Exercise prompt
Identify the lines that contain the string "More", then copy each of them.
═════ Extracted entries ═════
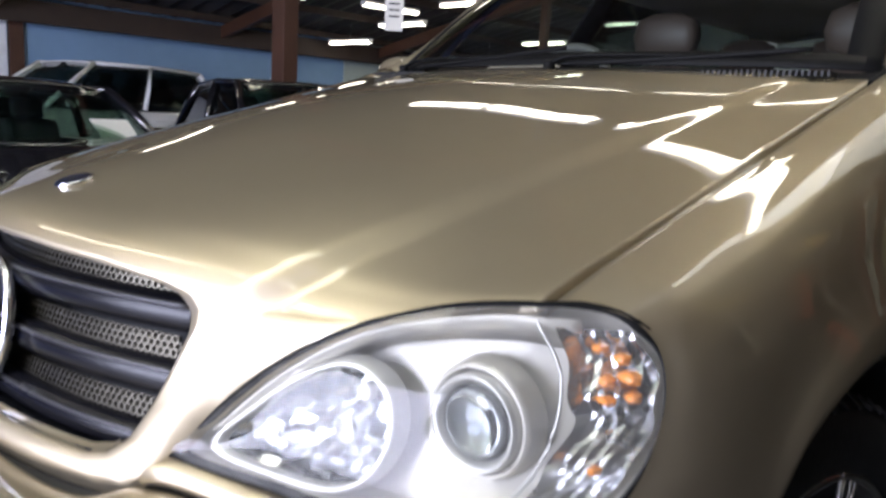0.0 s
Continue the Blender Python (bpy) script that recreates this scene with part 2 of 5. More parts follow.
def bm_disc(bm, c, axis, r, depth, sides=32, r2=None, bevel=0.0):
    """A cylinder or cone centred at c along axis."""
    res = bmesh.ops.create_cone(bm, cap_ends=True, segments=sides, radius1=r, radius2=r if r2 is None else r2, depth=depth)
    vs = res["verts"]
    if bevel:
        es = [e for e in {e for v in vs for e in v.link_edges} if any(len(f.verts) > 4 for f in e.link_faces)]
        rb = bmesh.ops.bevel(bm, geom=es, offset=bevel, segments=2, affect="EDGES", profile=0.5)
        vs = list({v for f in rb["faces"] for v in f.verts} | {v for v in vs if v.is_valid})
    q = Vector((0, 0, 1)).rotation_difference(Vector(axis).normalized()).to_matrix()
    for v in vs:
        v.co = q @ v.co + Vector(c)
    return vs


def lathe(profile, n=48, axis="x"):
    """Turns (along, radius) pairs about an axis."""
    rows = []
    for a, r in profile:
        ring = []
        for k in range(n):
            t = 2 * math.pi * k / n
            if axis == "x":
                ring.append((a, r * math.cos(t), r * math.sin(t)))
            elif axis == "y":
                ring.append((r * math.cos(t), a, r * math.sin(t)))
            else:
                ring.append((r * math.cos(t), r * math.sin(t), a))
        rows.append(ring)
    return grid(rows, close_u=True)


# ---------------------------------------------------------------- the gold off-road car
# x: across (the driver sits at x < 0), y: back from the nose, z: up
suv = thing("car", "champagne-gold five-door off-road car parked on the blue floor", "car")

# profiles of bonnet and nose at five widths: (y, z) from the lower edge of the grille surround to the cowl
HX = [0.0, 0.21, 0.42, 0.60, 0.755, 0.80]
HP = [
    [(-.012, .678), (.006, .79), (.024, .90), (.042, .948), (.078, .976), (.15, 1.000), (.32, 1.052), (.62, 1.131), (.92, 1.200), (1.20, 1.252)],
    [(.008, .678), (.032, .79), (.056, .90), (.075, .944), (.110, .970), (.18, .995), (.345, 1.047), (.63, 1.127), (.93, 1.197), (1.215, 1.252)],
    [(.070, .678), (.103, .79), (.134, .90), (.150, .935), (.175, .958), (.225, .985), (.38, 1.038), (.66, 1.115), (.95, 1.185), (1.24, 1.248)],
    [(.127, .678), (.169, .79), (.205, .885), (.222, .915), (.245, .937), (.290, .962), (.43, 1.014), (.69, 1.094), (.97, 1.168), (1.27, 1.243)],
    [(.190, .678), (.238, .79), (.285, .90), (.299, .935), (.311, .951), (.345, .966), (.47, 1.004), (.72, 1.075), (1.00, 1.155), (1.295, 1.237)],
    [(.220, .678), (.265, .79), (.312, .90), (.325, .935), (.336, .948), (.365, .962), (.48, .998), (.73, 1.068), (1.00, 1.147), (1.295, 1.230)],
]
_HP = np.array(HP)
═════
═════ Extracted entries ═════
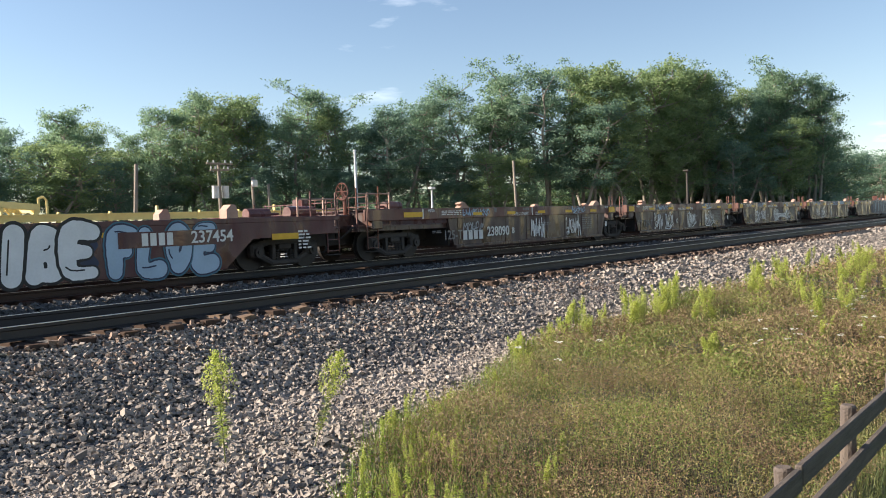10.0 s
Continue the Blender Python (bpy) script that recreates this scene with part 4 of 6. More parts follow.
═════
═════ Extracted entries ═════
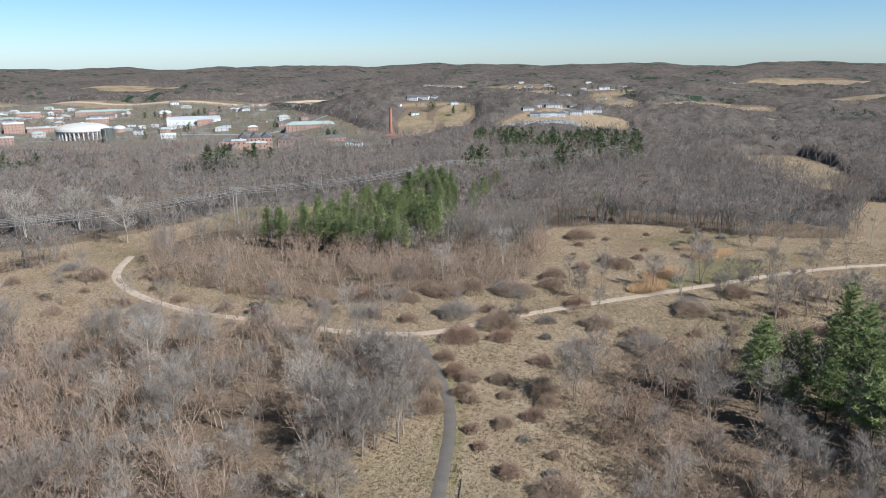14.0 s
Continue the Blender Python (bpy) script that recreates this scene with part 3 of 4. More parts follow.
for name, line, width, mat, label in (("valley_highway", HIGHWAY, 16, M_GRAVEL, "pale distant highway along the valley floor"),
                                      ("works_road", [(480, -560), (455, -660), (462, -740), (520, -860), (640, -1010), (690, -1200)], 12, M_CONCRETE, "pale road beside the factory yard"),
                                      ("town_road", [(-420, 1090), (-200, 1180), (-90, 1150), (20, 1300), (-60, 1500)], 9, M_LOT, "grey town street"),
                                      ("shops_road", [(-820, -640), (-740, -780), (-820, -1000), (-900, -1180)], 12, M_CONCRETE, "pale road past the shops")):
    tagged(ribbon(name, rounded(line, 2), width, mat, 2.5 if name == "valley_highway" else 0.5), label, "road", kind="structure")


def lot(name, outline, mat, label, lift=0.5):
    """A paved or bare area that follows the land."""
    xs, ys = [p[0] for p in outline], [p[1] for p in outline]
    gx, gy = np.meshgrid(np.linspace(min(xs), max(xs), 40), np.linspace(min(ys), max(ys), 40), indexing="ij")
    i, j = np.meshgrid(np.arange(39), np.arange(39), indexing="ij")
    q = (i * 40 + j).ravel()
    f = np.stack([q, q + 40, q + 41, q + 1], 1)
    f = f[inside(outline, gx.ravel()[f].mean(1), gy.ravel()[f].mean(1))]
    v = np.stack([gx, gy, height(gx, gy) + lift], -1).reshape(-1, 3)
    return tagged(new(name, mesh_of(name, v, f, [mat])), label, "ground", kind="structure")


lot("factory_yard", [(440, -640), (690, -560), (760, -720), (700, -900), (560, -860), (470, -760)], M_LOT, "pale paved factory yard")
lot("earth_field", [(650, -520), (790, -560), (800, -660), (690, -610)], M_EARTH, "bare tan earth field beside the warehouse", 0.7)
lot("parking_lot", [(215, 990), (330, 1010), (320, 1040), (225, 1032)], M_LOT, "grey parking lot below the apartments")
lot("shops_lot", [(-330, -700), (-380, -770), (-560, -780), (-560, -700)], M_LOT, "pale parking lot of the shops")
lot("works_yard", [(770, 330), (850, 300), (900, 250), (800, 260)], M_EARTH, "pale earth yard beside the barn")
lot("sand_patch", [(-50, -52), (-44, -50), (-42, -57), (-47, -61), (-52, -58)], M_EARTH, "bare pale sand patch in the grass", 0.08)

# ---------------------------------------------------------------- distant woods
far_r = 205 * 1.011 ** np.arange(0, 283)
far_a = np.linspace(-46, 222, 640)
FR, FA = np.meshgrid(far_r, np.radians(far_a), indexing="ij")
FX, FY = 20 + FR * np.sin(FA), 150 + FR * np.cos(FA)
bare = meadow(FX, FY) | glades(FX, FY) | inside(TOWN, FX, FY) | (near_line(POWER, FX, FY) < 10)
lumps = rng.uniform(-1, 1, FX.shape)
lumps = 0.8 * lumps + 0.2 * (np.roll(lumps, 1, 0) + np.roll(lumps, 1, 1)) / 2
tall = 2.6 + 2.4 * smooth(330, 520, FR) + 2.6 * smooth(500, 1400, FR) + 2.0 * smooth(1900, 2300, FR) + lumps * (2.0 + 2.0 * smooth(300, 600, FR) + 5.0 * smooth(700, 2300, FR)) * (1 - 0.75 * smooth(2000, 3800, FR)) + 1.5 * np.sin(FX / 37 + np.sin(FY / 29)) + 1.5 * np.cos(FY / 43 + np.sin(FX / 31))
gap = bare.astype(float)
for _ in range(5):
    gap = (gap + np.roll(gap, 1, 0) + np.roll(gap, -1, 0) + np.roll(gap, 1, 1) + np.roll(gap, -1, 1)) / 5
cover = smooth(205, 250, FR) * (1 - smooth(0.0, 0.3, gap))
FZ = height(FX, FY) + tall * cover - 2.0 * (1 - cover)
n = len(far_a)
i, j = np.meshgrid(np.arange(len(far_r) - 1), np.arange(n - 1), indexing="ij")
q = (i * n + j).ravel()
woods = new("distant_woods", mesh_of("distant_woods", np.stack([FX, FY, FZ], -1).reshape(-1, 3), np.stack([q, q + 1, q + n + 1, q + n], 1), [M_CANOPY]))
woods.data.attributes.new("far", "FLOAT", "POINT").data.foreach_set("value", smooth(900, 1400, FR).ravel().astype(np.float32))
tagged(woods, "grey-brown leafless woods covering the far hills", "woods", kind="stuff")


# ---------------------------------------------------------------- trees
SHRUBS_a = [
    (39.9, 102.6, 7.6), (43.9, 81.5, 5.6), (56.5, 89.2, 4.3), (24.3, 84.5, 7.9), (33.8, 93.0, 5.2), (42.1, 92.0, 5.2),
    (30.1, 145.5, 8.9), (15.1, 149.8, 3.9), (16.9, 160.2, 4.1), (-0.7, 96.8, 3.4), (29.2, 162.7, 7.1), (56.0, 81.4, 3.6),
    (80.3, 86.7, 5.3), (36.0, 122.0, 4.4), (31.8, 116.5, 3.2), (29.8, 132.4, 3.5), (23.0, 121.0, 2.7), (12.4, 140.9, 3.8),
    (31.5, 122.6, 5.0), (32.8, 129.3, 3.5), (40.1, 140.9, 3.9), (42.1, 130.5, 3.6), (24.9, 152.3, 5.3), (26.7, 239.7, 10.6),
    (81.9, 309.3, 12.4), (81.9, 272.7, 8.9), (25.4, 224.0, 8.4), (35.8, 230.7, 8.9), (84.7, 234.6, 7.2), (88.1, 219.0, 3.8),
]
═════
Solved problem
Continue the Blender Python (bpy) script that recreates this scene with part 2 of 5. More parts follow.
Continue the Blender Python (bpy) script that recreates this scene with part 4 of 6. More parts follow.
Continue the Blender Python (bpy) script that recreates this scene with part 3 of 4. More parts follow.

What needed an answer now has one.